А вот каким увидел Чичиков дом Плюшкина в «Мёртвых душах» (1841): «Каким-то дряхлым инвалидом глядел сей странный замок, длинный, длинный непомерно. <…> Стены дома ощеливали местами нагую штукатурную решётку и, как видно, много потерпели от всяких непогод, дождей, вихрей и осенних перемен. Из окон только два были открыты, прочие были заставлены ставнями или даже забиты досками. Эти два окна с своей стороны, были тоже подслеповаты; на одном из них темнел наклеенный треугольник из синей сахарной бумаги».

Сам же барон Фюренгоф предстаёт перед читателем одетым в «кофейного цвета объяринный шлафрок со множеством свежих заплат, подобных клеткам на шашечной доске. Из-под распахнувшегося шлафрока видны были опущенные по икры чулки синего цвета, довольно заштопанные, и туфли, до того отказывавшиеся служить, что из одного лукаво выглядывал большой палец ноги».

Плюшкин же встретил Чичикова в халате, у которого «рукава и верхние полы до того засалились и лоснились, что походили на юфть, какая идёт на сапоги; назади вместо двух болталось четыре полы, из которых охлопьями лезла хлопчатая бумага».

Похожи и комнаты, где обитали Балдуин Фюренгоф и Степан Плюшкин. «По стене, – пишет И.И. Лажечников, – шкапами не занятой, висели лоскуты разных материй, пуками по цветам прибранных, тут же гусиное крыло, чтобы сметать с них пыль, мотки ниток, подмётки и стельки новые и поношенные, содранные кожаные переплёты с книг и деревяшки для пуговиц…»
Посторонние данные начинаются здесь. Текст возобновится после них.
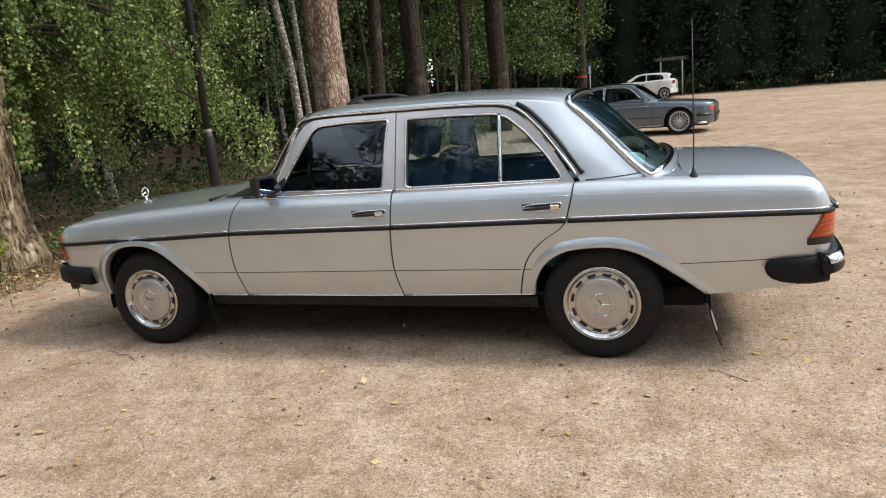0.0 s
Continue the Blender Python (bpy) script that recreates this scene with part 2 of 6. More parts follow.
def tube(bm, pts, r, sides=8, closed=False, flat=1.0, cap=True):
    """A round or flattened rod along a chain of points."""
    pts = [Vector(p) for p in pts]
    rings, n = [], len(pts)
    up = Vector((0, 0, 1))
    for i, p in enumerate(pts):
        d = (pts[(i + 1) % n] - pts[i - 1]) if closed else (pts[min(i + 1, n - 1)] - pts[max(i - 1, 0)])
        d.normalize()
        a = d.cross(up)
        if a.length < 0.05:
            a = d.cross(Vector((0, 1, 0)))
        a.normalize()
        b = a.cross(d).normalized()
        rad = r[i] if isinstance(r, (list, tuple)) else r
        rings.append([bm.verts.new(p + a * (math.cos(2 * math.pi * k / sides) * rad * flat) + b * (math.sin(2 * math.pi * k / sides) * rad)) for k in range(sides)])
    for i in range(n if closed else n - 1):
        q, w = rings[i], rings[(i + 1) % n]
        for k in range(sides):
            bm.faces.new((q[k], q[(k + 1) % sides], w[(k + 1) % sides], w[k]))
    if cap and not closed:
        bm.faces.new(rings[0][::-1])
        bm.faces.new(rings[-1])
    return bm


def rod(name, pts, r, mat, parent, label="", sides=8, closed=False, flat=1.0):
    return part(name, tube(bmesh.new(), pts, r, sides, closed, flat), mat, parent, label, smooth=True)


def box(bm, x0, x1, y0, y1, z0, z1, bevel=0.0, m=None):
    res = bmesh.ops.create_cube(bm, size=1.0)
    bmesh.ops.transform(bm, matrix=(m or Matrix.Identity(4)) @ Matrix.LocRotScale(((x0 + x1) / 2, (y0 + y1) / 2, (z0 + z1) / 2), None, (abs(x1 - x0), abs(y1 - y0), abs(z1 - z0))), verts=res["verts"])
    if bevel:
        es = list({e for v in res["verts"] for e in v.link_edges})
        bmesh.ops.bevel(bm, geom=es, offset=bevel, segments=3, profile=0.7, affect="EDGES")
    return bm


def lathe(bm, profile, n=48, axis="y", a0=0.0, a1=None):
    """Spins (radius, along) points round an axis through the origin."""
    full = a1 is None
    a1 = 2 * math.pi if full else a1
    rings = []
    for k in range(n if full else n + 1):
        a = a0 + (a1 - a0) * k / n
        c, s = math.cos(a), math.sin(a)
        rings.append([bm.verts.new((r * c, h, r * s) if axis == "y" else (r * c, r * s, h)) for r, h in profile])
    for k in range(n):
        q, w = rings[k], rings[(k + 1) % len(rings)]
        for i in range(len(profile) - 1):
            bm.faces.new((q[i], q[i + 1], w[i + 1], w[i]))
    bmesh.ops.recalc_face_normals(bm, faces=bm.faces[:])
    return bm


def sweep(bm, path, profile, closed_profile=True):
    """Carries a profile of (outward, up) along a level path; outward is to the right of the way."""
    pts = [Vector(p) for p in path]
    rings = []
    for i, p in enumerate(pts):
        d = pts[min(i + 1, len(pts) - 1)] - pts[max(i - 1, 0)]
        d.z = 0
        d.normalize()
        out = Vector((d.y, -d.x, 0))
        rings.append([bm.verts.new(p + out * o + Vector((0, 0, z))) for o, z in profile])
    m = len(profile)
    for q, w in zip(rings, rings[1:]):
        for k in range(m if closed_profile else m - 1):
            bm.faces.new((q[k], q[(k + 1) % m], w[(k + 1) % m], w[k]))
    if closed_profile:
        bm.faces.new(rings[0][::-1])
        bm.faces.new(rings[-1])
    bmesh.ops.recalc_face_normals(bm, faces=bm.faces[:])
    return bm


def thing(name, x, y, z, label, category, group="", rz=0.0):
    ob = new(name)
    ob.matrix_world = pose(x, y, z, 0, 0, rz)
    return tagged(ob, label, category, group)


# ---- the silver saloon: axles at x = 0 and 2.795, nose towards -x, centreline y = 0 ----
saloon = tagged(new("saloon_car"), "silver classic four-door saloon with chrome trim, parked on gravel", "car")

X_NOSE, X_TAIL = -0.78, 3.858
half_base = smooth_curve([(-0.80, 0.765), (-0.5, 0.805), (0.0, 0.838), (0.7, 0.856), (1.6, 0.862), (2.6, 0.858), (3.2, 0.842), (3.6, 0.820), (3.9, 0.795)])
strip_z = smooth_curve([(-0.80, 0.655), (-0.46, 0.672), (-0.2, 0.687), (0.24, 0.703), (0.67, 0.722), (1.2, 0.731), (1.7, 0.737), (2.2, 0.745), (2.64, 0.751), (3.2, 0.754), (3.9, 0.752)])
bottom_z = smooth_curve([(-0.8, 0.36), (-0.36, 0.315), (0.41, 0.325), (1.7, 0.333), (2.45, 0.342), (3.3, 0.343), (3.45, 0.355), (3.68, 0.380), (3.86, 0.42)])
shoulder_z = smooth_curve([(-0.78, 0.69), (-0.755, 0.725), (-0.70, 0.752), (-0.6, 0.772), (-0.4, 0.802), (-0.1, 0.838), (0.3, 0.872), (0.6, 0.898), (0.75, 0.908), (1.1, 0.915), (2.0, 0.924), (2.7, 0.931), (3.0, 0.929), (3.3, 0.922), (3.55, 0.914), (3.70, 0.905), (3.765, 0.893), (3.80, 0.872), (3.828, 0.836), (3.846, 0.80), (3.858, 0.765)])
centre_z = smooth_curve([(-0.78, 0.74), (-0.755, 0.785), (-0.70, 0.815), (-0.5, 0.848), (-0.2, 0.884), (0.2, 0.918), (0.5, 0.941), (0.8, 0.955), (1.5, 0.96), (2.8, 0.962), (3.1, 0.957), (3.35, 0.947), (3.6, 0.934), (3.70, 0.923), (3.76, 0.908), (3.80, 0.890), (3.83, 0.862), (3.848, 0.82), (3.858, 0.78)])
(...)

«На бюре, – повествует Н.В. Гоголь, – выложенном перламутною мозаикой, которая местами уже выпала и оставила после себя одни жёлтенькие желобки, наполненные клеем, лежало множество всякой всячины: куча исписанных мелко бумажек, накрытых мраморным позеленевшим прессом с яичком наверху, какая-то старинная книга в кожаном переплёте с красным обрезом, лимон, весь высохший, ростом не более лесного ореха, отломленная ручка кресел, рюмка с какою-то жидкостью и тремя мухами, накрытая письмом, кусочек сургучика, кусочек где-то поднятой тряпки…» Приведённые примеры далеко не единственные и отнюдь не случайные. В конце романа «Последний новик» даётся описание публичной казни И.Р. Паткуля, совершившейся в польском местечке. Уже с первых строк сцена казни вновь отсылает нас к Гоголю, на сей раз к аналогичной сцене в «Тарасе Бульбе»: та же мизансцена, те же бездушные разговоры пёстрой толпы, те же мужество приговорённого и жестокость палача, продлевающего страдания своей жертвы.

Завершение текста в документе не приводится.